LAUSR

This study investigates how precipitation, temperature and seasonality (as a proxy of plant productivity) affect the temporal and spatial variability of soil CO2 efflux in two dry semiarid grasslands with different degrees of land degradation. We measured soil CO2 efflux over four years under plant, biological soil crust and bare soil patches and estimated annual soil carbon losses in both, a natural and a degraded grassland, by means of generalised additive mixed models considering temporal autocorrelation in the data. Soil CO2 efflux ranged from 0.08 to 3.70 and from 0.10 to 3.01 μmol CΟ2 m−2 s−1 in the natural and degraded grasslands, respectively. Daily soil CO2 efflux was mostly affected by moisture in the degraded grassland (25.4%), while in the natural grassland was affected jointly by seasonality, temperature and moisture (27.5%). Overall, the highest soil carbon fluxes were measured in soils covered by biological soil crusts (1.24 ± 0.02 and 1.10 ± 0.02) and the lowest in bare soils (1.11 ± 0.02 and 0.82 ± 0.02 μmol CΟ2 −2 s−1) in the natural and degraded sites, respectively. Cumulative soil carbon fluxes were mainly driven by temperature and previous precipitation (over three months). The highest soil carbon losses were estimated in the driest year (2009) and the lowest in the wettest (2010) with almost twice the amount of rainfall.
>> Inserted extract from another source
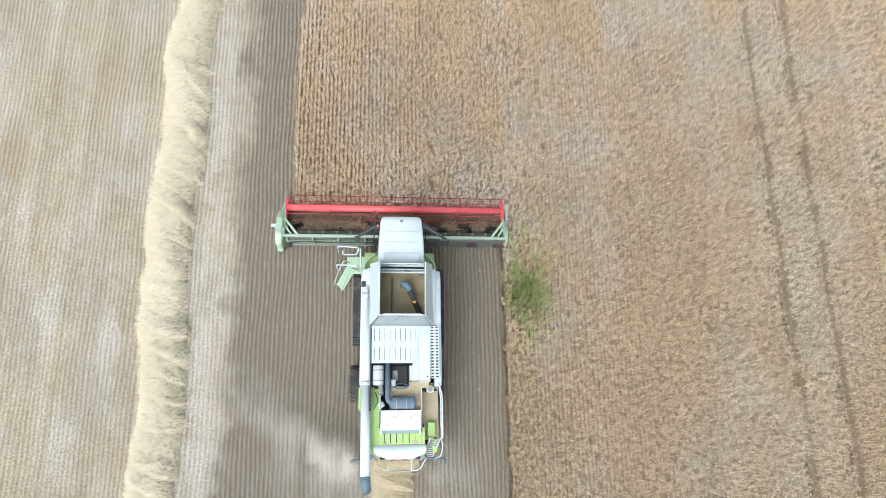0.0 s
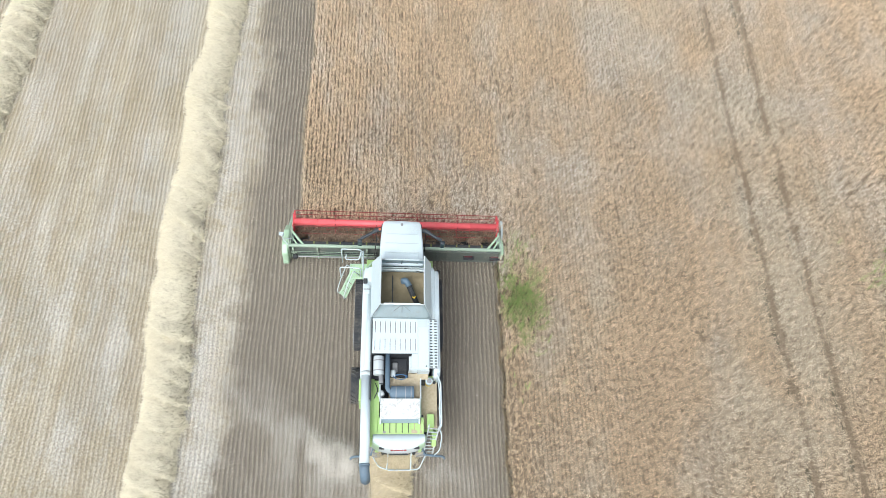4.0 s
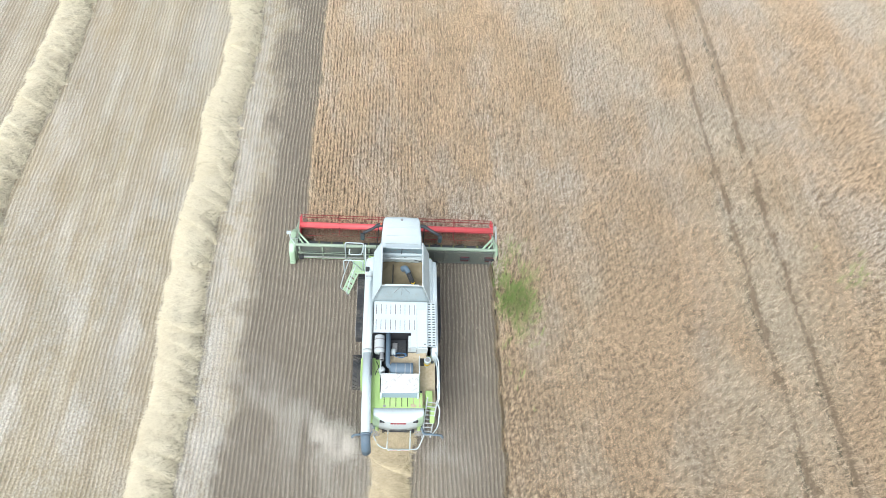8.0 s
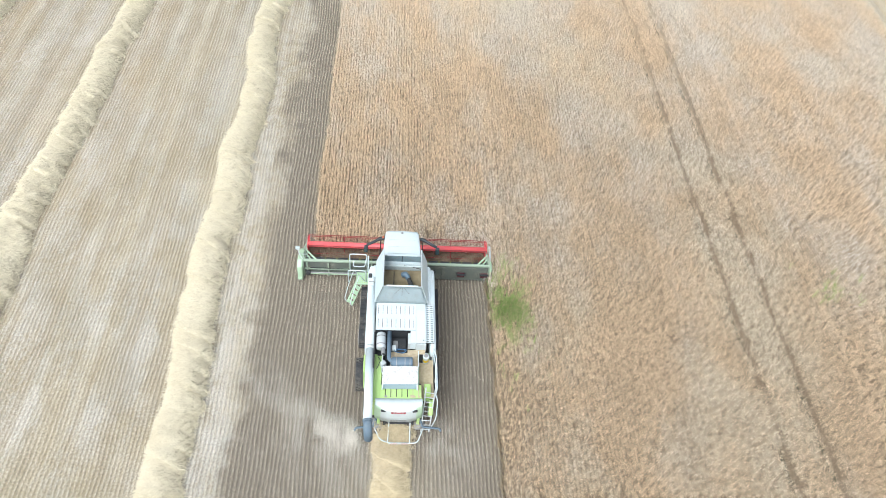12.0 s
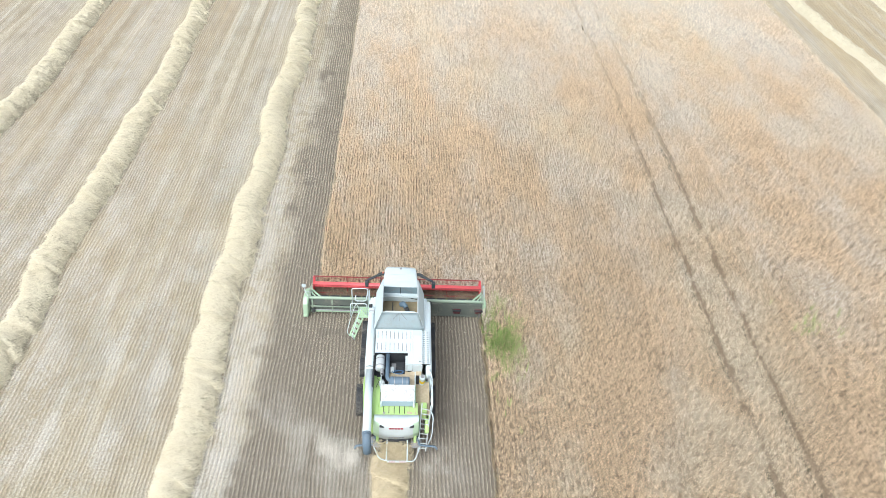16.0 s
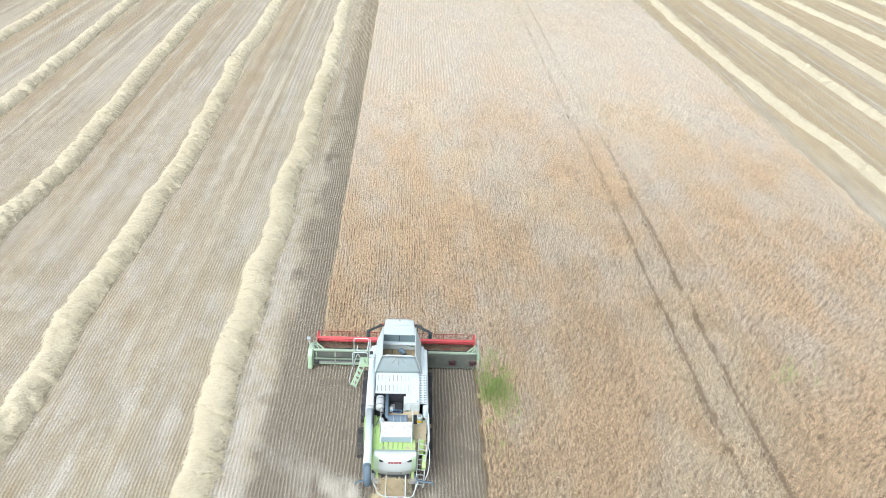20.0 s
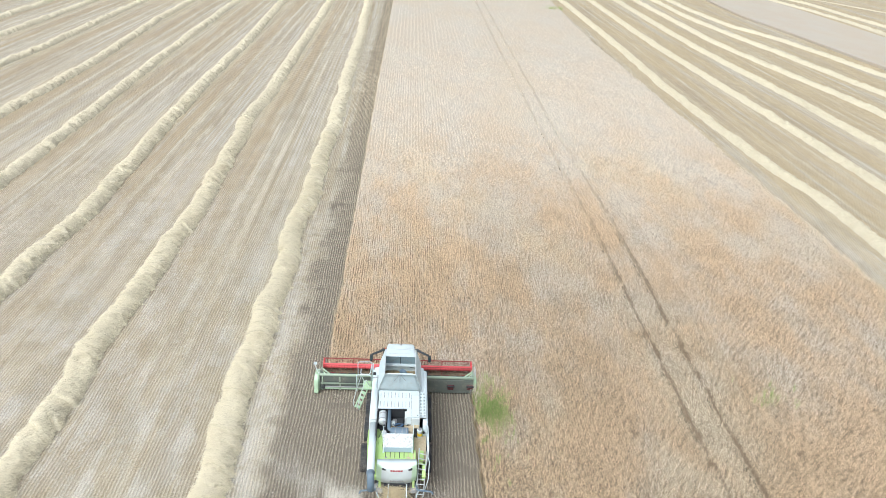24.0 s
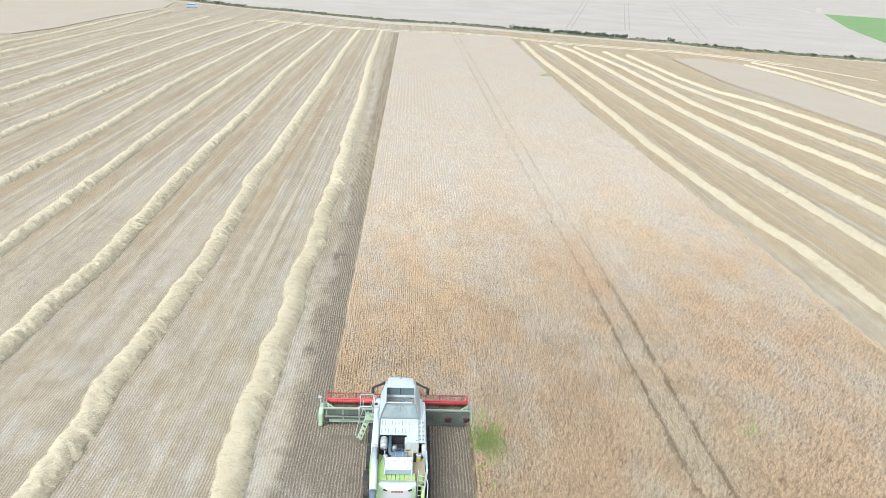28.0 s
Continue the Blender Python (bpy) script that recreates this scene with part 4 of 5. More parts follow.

The main difference between these years was the timing of the events that mostly occurred in the moments of maximum plant activity with optimum temperatures in spring in the dry year. Changes in precipitation patterns will affect soil carbon fluxes more than rainfall amount, particularly in degraded grasslands. Therefore, considering all climate drivers together with plant activity is essential to predict how climate change will affect soil biological processes in drylands.